====== SUPPLIED DATA ======

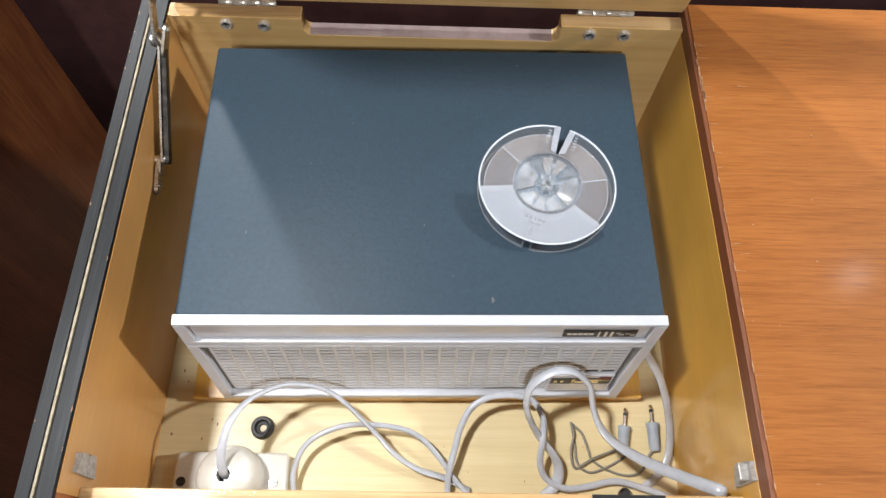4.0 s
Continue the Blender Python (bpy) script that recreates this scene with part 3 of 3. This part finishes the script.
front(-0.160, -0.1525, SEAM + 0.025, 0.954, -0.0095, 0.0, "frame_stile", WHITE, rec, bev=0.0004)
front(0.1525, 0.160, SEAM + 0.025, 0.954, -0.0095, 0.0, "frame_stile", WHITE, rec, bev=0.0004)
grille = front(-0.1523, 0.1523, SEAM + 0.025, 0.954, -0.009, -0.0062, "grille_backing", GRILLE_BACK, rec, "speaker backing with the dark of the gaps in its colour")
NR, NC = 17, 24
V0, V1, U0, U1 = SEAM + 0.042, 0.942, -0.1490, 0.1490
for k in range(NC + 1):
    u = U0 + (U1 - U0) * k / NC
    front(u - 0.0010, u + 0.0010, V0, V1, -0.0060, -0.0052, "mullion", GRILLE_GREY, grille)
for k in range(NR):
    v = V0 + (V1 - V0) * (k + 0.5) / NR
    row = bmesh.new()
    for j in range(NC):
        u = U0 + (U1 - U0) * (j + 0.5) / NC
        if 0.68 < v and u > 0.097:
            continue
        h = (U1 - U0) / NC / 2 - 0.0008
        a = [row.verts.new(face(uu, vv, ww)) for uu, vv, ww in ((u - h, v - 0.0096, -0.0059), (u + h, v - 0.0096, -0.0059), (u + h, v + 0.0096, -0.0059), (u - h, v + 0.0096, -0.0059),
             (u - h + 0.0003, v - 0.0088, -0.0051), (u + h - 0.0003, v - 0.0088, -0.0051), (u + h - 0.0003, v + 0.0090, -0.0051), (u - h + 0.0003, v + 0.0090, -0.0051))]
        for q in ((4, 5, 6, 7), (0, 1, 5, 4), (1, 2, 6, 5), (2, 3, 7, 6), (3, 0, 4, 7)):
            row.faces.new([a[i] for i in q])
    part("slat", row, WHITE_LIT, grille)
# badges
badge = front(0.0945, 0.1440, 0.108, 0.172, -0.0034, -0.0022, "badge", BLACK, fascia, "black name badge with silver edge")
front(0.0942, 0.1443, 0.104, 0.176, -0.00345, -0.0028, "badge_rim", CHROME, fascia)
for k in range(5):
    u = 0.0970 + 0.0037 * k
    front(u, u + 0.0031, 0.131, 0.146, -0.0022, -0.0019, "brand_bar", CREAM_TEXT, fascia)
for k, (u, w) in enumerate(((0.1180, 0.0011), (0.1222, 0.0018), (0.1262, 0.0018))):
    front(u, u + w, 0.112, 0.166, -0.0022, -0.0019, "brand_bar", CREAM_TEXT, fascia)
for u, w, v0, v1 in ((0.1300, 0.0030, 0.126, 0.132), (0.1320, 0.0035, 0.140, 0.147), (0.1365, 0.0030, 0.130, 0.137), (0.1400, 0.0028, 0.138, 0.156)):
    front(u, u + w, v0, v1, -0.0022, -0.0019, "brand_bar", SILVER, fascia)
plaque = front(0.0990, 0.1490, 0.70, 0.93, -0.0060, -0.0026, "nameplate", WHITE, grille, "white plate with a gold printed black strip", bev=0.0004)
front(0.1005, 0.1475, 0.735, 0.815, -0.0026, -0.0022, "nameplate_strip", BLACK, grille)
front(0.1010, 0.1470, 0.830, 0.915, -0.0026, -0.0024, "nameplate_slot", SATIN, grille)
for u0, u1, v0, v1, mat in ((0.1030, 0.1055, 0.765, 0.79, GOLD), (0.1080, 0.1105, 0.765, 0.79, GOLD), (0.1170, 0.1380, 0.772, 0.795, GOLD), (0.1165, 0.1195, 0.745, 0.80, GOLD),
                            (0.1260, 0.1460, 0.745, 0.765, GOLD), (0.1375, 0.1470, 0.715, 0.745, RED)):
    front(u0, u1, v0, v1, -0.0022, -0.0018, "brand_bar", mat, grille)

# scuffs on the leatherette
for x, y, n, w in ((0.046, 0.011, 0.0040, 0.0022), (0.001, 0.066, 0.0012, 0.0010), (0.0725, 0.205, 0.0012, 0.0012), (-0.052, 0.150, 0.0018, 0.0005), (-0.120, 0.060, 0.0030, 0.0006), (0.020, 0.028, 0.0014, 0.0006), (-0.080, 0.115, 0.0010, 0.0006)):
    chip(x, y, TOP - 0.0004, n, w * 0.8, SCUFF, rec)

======
====== SUPPLIED DATA ======

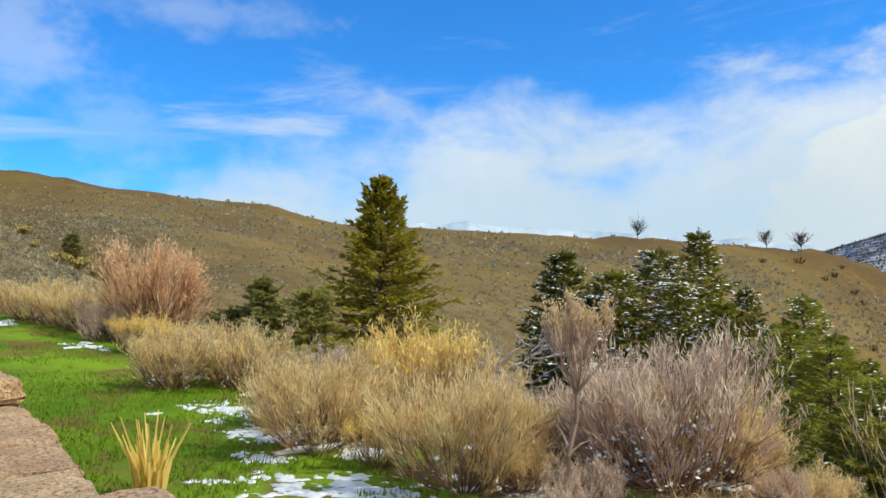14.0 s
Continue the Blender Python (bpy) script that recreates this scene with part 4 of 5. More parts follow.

======
====== SUPPLIED DATA ======

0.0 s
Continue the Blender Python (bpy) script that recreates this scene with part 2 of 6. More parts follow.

======

AIM - From the entries, copy out each line containing the word "parts".

FULL SOLUTION -
Continue the Blender Python (bpy) script that recreates this scene with part 4 of 5. More parts follow.
Continue the Blender Python (bpy) script that recreates this scene with part 2 of 6. More parts follow.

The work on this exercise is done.